The Orderly Liquidation Authority in Title II of the Dodd-Frank Act gave the outline for the special resolution mechanism, but left many details for regulatory agencies to hash out. According to Daniel Tarullo, the final program will need three key features if it’s going to succeed.

“The first key feature of Title II, simply put, is speed,” said Daniel Tarullo. He mentions that many major decisions during the crisis were made in the course of a weekend, and if another large crisis hits then the reaction will need to be just as fast if it is going to keep markets from spiraling out of control.

Second, there has to be “a source of immediate funding to continue essential functions and minimize the kind of fire sales,” that put pressure on similar assets held by other financial institutions. For a systematically important financial institution (SIFI), that will almost necessarily be a huge sum of money, so the FDIC will be able to draw on a line from the Treasury.

FDIC’s close-out rights

Finally, the FDIC has to have the authority to call a temporary stay of close-out rights while it decides whether it wants to establish a bridge company or work with another, still solvent financial institution.
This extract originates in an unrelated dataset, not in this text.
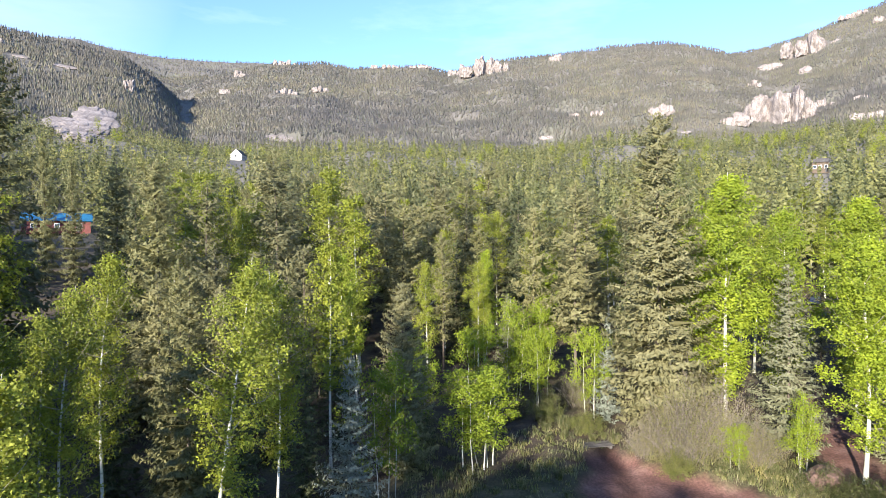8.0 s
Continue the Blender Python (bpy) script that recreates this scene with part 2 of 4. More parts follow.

Daniel Tarullo on Fed’s new program

But encompassing all this, Daniel Tarullo explains that the process has to be clearly delineated and well understood so that markets can properly account for the new risk. A confusing or poorly laid out process could cause some traders to overestimate the amount of risk faced by U.S. financial institutions. What’s even more worrying is that it could cause them to write off the risk completely. In order to be successful, markets need to believe that the special resolution mechanism could actually be implemented, and that once Dodd-Frank is fully in effect, no one is too big to fail.